Restate the whole of the material. Keep every word, and drop the pictures.

++++++++++

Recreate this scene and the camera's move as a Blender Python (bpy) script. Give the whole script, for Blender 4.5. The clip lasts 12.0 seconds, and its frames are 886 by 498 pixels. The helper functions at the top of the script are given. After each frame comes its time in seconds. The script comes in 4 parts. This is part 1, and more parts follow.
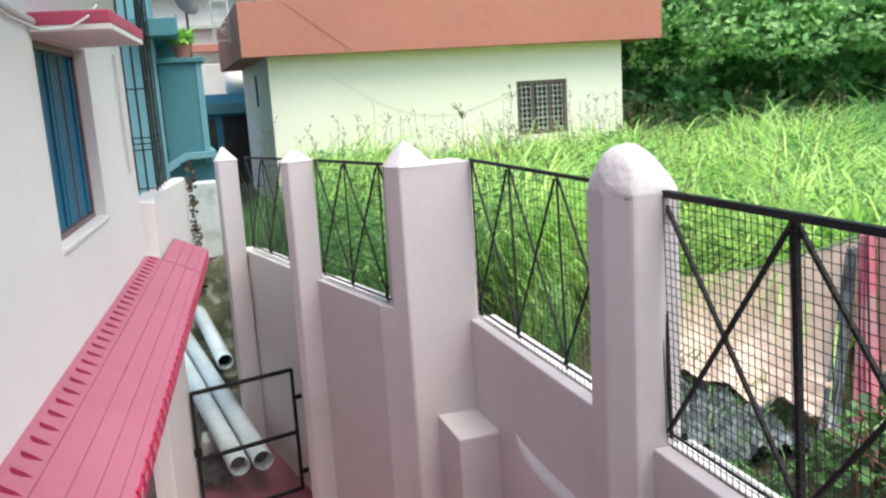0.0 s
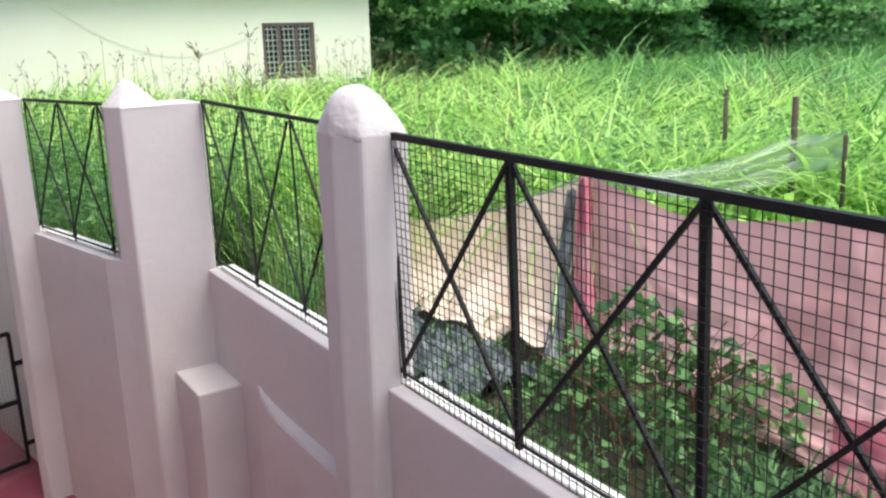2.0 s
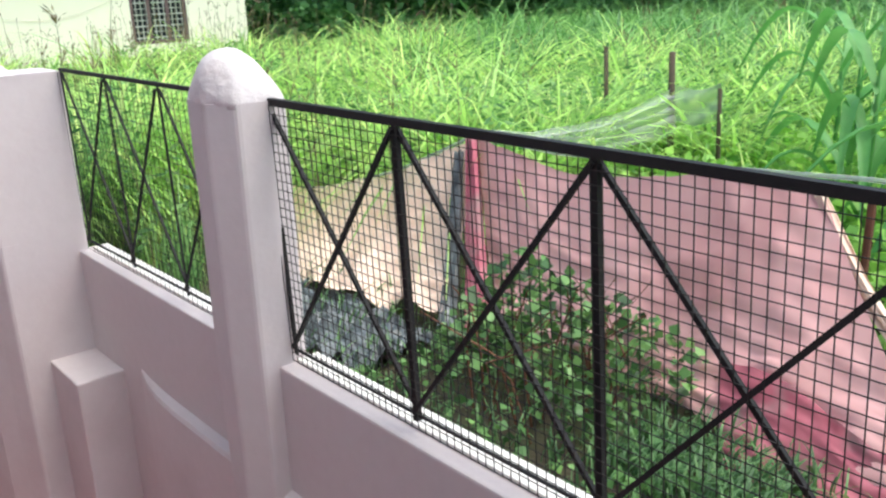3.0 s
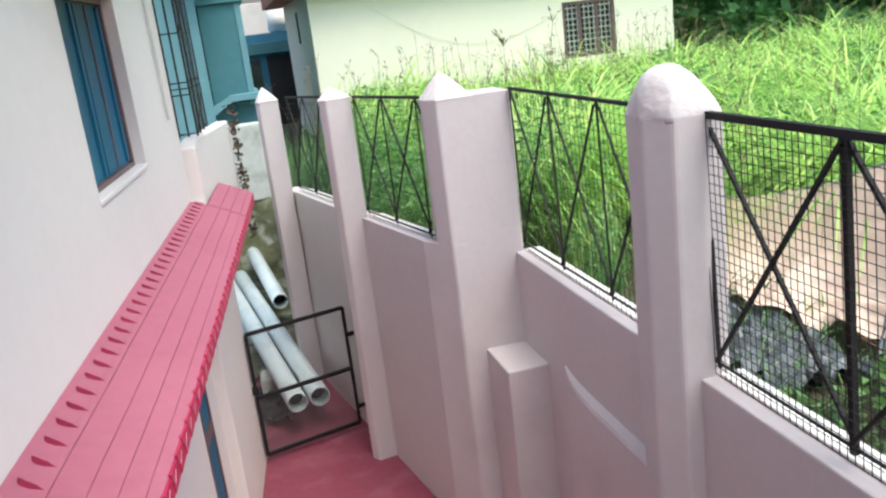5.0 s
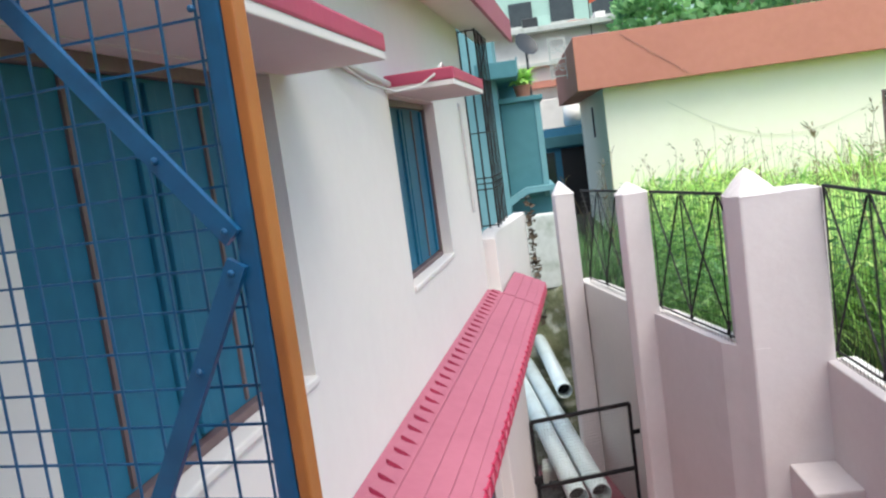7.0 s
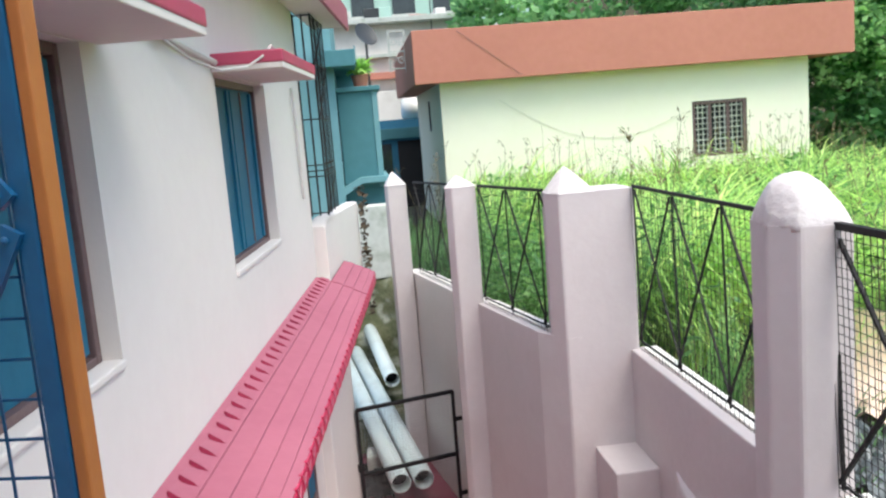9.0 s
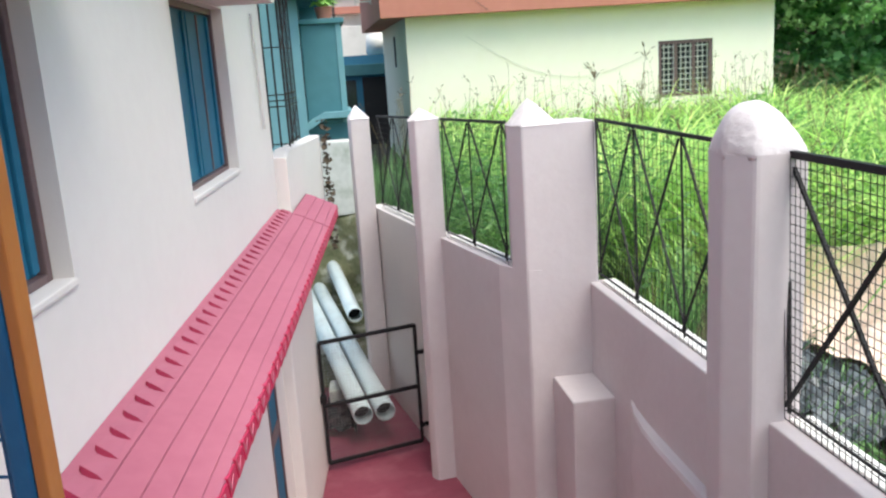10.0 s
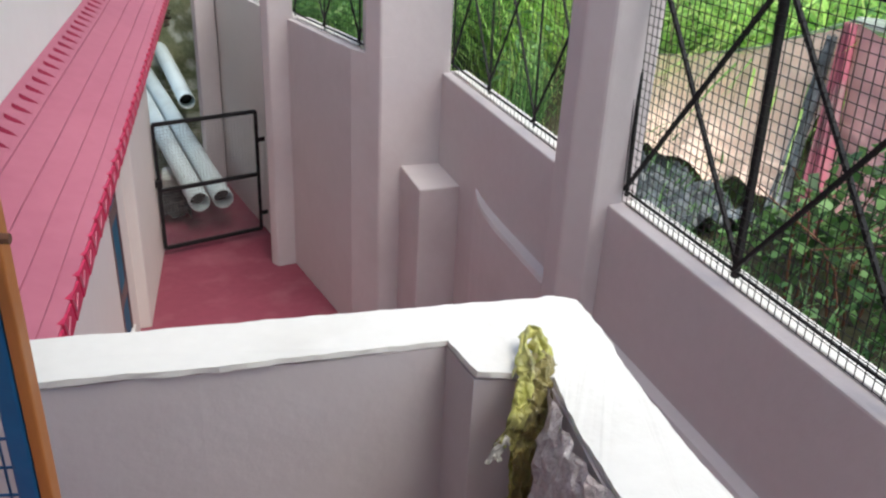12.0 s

++++++++++

[Written answer]:
Recreate this scene and the camera's move as a Blender Python (bpy) script. Give the whole script, for Blender 4.5. The clip lasts 12.0 seconds, and its frames are 886 by 498 pixels. The helper functions at the top of the script are given. After each frame comes its time in seconds. The script comes in 4 parts. This is part 1, and more parts follow.
0.0 s
2.0 s
3.0 s
5.0 s
7.0 s
9.0 s
10.0 s
12.0 s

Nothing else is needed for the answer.